In the past year, I’ve been given a bit more freedom at work.  I’ve been given a lot of extra responsibilities and tons of new types of work.  I feel like I’ve been given a puzzle.  No, I’ve been given a dozen puzzles.  And instead of each puzzle coming in its own, clearly labeled and defined container with a picture of the solved puzzle on the box, I’ve been given a pile of all twelve puzzles mixed in together with no pictures, no instructions, and very little differentiation between each puzzle.  It’s not like one puzzle is obviously a prairie scene, one’s an ocean picture, and one’s a cityscape.  Instead, most pieces look like they could go together with any of the other pieces, and those that seem pretty different don’t really look like they belong at all.  All I know for sure is that there are twelve… ish.  And some of the pieces are missing, so I’ll need to keep some extra cardboard, crayons, and Exacto knives on standby.  And I need to solve all of the puzzles before a ticking clock ends because my job depends on it.

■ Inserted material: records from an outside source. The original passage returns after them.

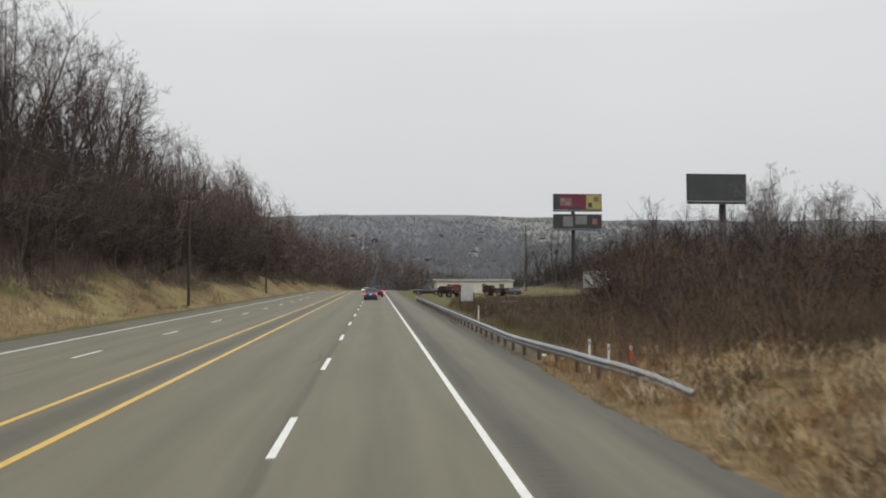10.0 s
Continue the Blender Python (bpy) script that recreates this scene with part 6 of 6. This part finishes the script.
for _ in range(120):
    y = rng.uniform(356, 425)
    hill_spots.append((rng.randrange(3, 5), rng.uniform(41, 85), y, rng.uniform(0, 6.28), rng.uniform(0.7, 1.15)))
for _ in range(190):
    hill_spots.append((rng.randrange(3, 5), rng.uniform(50, 118), rng.uniform(338, 445), rng.uniform(0, 6.28), rng.uniform(0.6, 1.05)))
for _ in range(34):
    hill_spots.append((rng.randrange(3, 5), rng.uniform(43, 66), rng.uniform(314, 327), rng.uniform(0, 6.28), rng.uniform(0.9, 1.3)))
joined("shrubs", shrubs, coarse(hill_spots), M_DARKTWIG, "dark bare thickets on the wooded hill behind the field", "shrub")


field_rng = random.Random(61)
field_spots = []
for _ in range(190):
    y = field_rng.uniform(264, 294)
    x0 = 14.6 + (y - 264) * 0.28
    field_spots.append((field_rng.randrange(3, 5), x0 + field_rng.uniform(0, 1) ** 1.2 * 30, y, field_rng.uniform(0, 6.28), field_rng.uniform(0.75, 1.15) * (1.0 if _ % 2 else 1.35)))
field_spots = [(7, x, y, a, s * 0.95) if y < 281 and x < 30 else (p, x, y, a, s) for p, x, y, a, s in field_spots]
joined("shrubs", shrubs, [p for i, p in enumerate(field_spots) if i % 3], M_SCRUB, "tall dense brown thicket beside the field", "shrub")
joined("shrubs", shrubs, field_spots[::3], M_DARKTWIG, "tall dark brown thicket beside the field", "shrub")
yard_spots = []
for _ in range(46):
    yard_spots.append((field_rng.randrange(3), field_rng.uniform(10.2, 15.0), field_rng.uniform(113.5, 121), field_rng.uniform(0, 6.28), field_rng.uniform(0.3, 0.6)))
for _ in range(46):
    yard_spots.append((field_rng.randrange(3), field_rng.uniform(13.4, 15.4), field_rng.uniform(107, 115), field_rng.uniform(0, 6.28), field_rng.uniform(0.2, 0.46)))
joined("shrubs", shrubs, yard_spots, M_SCRUB, "tangled brown brush growing round the dumpsters", "shrub")
rise_rng = random.Random(85)
rise_spots = [(7, rise_rng.uniform(7.5, 24), rise_rng.uniform(118, 131), rise_rng.uniform(0, 6.28), rise_rng.uniform(0.45, 0.85)) for _ in range(55)]
joined("shrubs", shrubs, rise_spots, M_DARKTWIG, "dark bare thicket on the slope behind the yard", "shrub")
slope_rng = random.Random(83)
slope_spots = []
for _ in range(330):
    y = slope_rng.uniform(18, 268) if _ % 2 else slope_rng.uniform(70, 178)
    slope_spots.append((slope_rng.randrange(3, 5), -19.4 - 9.5 - 19 * slope_rng.random() ** 1.3, y, slope_rng.uniform(0, 6.28), slope_rng.uniform(0.8, 1.4) * (1.0 if y < 110 else 1.12 if y < 178 else 0.72)))
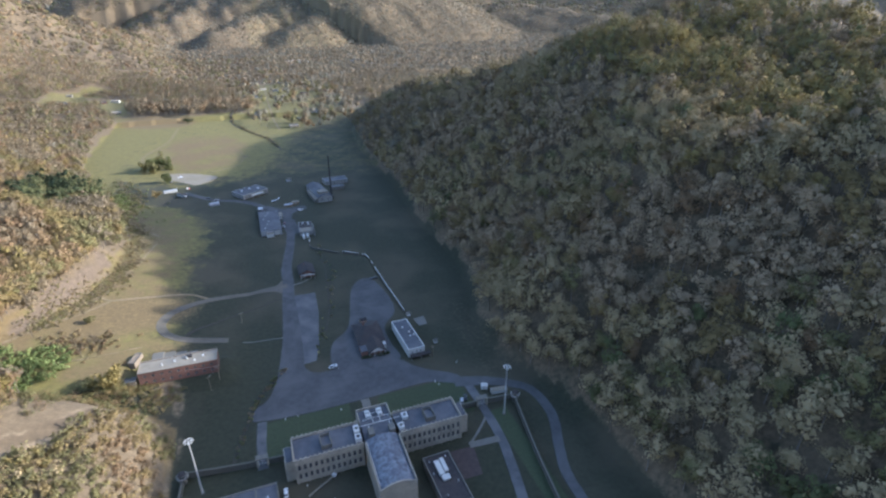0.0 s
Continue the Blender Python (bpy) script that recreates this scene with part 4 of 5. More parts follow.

That sounds like a nightmare, right?  Well not to me.  I find it exciting.  It’s something new, something interesting.  It’s a chance to use some of my skills and natural talents.  It’s a chance to learn about my educational and professional shortfalls and to improve on them.  And it’s throwing sparks at my smoldering need for knowledge.  And it’s fucking awesome!

To be fair, that I’m not alone in this nightmare scenario I’ve described, which is maybe part of why I don’t feel completely lost in it.  But that’s a story for another time, or whatever.

Now that I’ve got my spark, I’ve been seriously considering a return to school.  I’d love to get back into Physics, but kind of feel like I’ve lost too much of my math skillz.  Lately, a lot of the work I’ve been doing has involved a bunch of statistical breakdowns, and I’ve rather enjoyed them.  As a way of getting back into the swing of things, I’m thinking of taking a Stats class.  That seems like a good idea.

tl;dr – fuckin’ long-assed way to get to, “I’m thinking of taking a Stats class.”  Wow.  Long.  Winded.

I do know that the IT classes I’ve taken, while not truly engaging, have been pretty easy.  If I ever get to a point where I really just need to finish any degree in order to advance in my career, I know that there is at least that.

Oh, right.  Buttsecks.  I got a little last weekend.  You know.  For unity and all.  Oh, and I’m trying to figure out how to pull that off again this Saturday.  But I think the chick is scared of having to take my this thing and put it in her that thing. I mean… it’s not like that’s all I do, but you know.  I like it.  Lots.  And I’d like to do that with her.